◆ **Task requirements**
In the entries below, find the lines with the word "this" and copy them.

◇ ◇ ◇

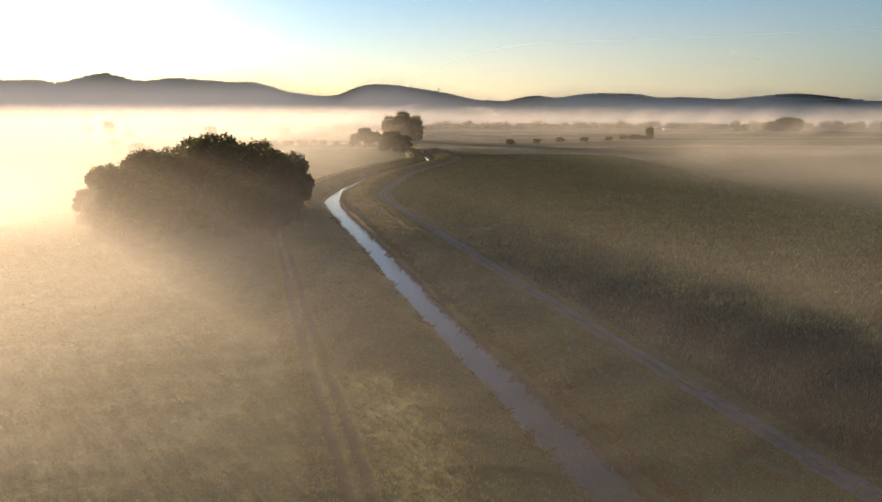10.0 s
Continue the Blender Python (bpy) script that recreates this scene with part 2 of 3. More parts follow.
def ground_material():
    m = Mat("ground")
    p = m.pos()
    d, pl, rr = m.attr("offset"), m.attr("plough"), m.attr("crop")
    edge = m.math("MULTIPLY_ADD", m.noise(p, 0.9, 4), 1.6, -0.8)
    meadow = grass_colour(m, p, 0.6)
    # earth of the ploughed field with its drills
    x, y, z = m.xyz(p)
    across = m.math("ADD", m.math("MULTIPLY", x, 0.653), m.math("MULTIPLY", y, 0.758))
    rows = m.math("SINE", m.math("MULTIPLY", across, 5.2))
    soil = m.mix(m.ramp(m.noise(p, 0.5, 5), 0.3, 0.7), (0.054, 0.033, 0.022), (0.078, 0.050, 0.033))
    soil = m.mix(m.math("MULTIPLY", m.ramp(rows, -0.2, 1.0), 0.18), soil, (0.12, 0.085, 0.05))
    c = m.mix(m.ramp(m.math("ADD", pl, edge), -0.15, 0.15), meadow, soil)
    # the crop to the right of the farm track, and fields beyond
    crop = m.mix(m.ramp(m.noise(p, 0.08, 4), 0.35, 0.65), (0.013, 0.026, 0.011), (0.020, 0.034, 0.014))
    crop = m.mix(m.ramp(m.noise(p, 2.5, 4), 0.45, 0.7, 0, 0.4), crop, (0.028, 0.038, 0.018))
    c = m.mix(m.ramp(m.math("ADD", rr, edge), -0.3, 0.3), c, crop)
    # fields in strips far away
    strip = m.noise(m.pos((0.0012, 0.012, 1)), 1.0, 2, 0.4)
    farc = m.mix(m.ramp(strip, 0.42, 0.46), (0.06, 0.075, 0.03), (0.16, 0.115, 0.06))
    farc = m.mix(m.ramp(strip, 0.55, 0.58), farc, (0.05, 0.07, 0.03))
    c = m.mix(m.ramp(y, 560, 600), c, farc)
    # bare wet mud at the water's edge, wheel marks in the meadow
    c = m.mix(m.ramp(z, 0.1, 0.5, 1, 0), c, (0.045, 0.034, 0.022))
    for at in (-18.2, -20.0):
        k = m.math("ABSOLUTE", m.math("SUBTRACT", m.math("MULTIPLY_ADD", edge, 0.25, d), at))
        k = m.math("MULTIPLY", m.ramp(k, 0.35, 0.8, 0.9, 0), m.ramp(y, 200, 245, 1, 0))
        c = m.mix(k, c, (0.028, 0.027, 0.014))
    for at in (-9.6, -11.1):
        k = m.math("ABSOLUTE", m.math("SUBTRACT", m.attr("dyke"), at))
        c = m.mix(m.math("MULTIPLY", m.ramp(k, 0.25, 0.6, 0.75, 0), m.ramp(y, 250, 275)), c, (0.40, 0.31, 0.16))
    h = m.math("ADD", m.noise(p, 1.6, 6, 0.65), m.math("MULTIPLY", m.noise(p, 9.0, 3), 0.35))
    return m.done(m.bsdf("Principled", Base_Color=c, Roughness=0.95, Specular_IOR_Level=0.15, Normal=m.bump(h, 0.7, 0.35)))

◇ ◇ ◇

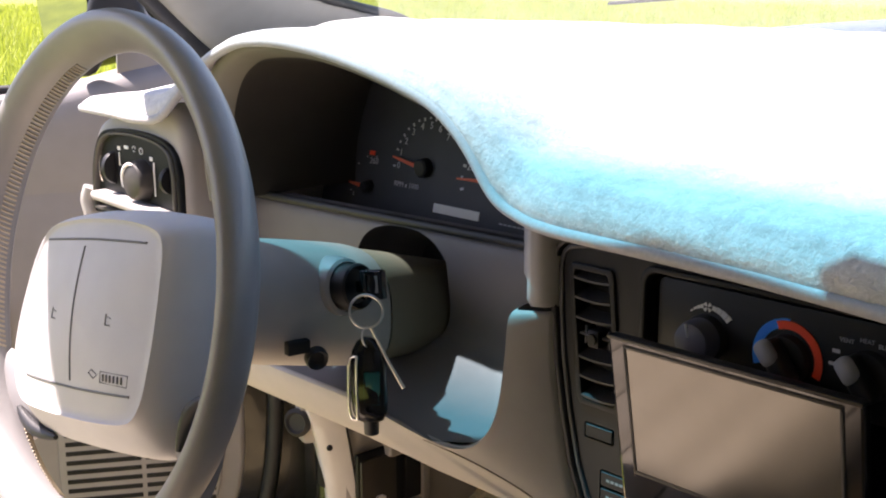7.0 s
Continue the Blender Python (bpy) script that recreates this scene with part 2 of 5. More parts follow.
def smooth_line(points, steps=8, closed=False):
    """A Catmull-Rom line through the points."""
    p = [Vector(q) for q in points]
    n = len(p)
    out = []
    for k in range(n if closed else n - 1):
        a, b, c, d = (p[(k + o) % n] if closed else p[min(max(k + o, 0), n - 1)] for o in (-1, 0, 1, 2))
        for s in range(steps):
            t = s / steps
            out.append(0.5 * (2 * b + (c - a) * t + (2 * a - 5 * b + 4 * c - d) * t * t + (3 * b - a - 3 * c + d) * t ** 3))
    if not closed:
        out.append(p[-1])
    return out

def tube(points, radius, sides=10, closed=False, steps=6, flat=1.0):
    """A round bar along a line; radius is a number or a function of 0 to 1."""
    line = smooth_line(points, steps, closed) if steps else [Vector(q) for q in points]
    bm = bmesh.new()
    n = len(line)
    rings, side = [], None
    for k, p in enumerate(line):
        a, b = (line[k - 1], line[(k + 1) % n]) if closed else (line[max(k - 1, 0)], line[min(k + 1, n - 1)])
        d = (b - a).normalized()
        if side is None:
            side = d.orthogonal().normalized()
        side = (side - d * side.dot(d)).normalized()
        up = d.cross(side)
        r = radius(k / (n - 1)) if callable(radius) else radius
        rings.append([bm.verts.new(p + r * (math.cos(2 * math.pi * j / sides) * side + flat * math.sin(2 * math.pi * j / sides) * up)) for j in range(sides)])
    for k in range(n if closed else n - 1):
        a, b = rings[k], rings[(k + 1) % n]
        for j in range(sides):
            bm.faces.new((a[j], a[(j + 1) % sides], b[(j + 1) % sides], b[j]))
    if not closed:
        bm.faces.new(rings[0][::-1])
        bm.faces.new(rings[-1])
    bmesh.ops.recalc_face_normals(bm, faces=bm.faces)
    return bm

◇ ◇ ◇

◆ **Answer in full**
Continue the Blender Python (bpy) script that recreates this scene with part 2 of 3. More parts follow.
Continue the Blender Python (bpy) script that recreates this scene with part 2 of 5. More parts follow.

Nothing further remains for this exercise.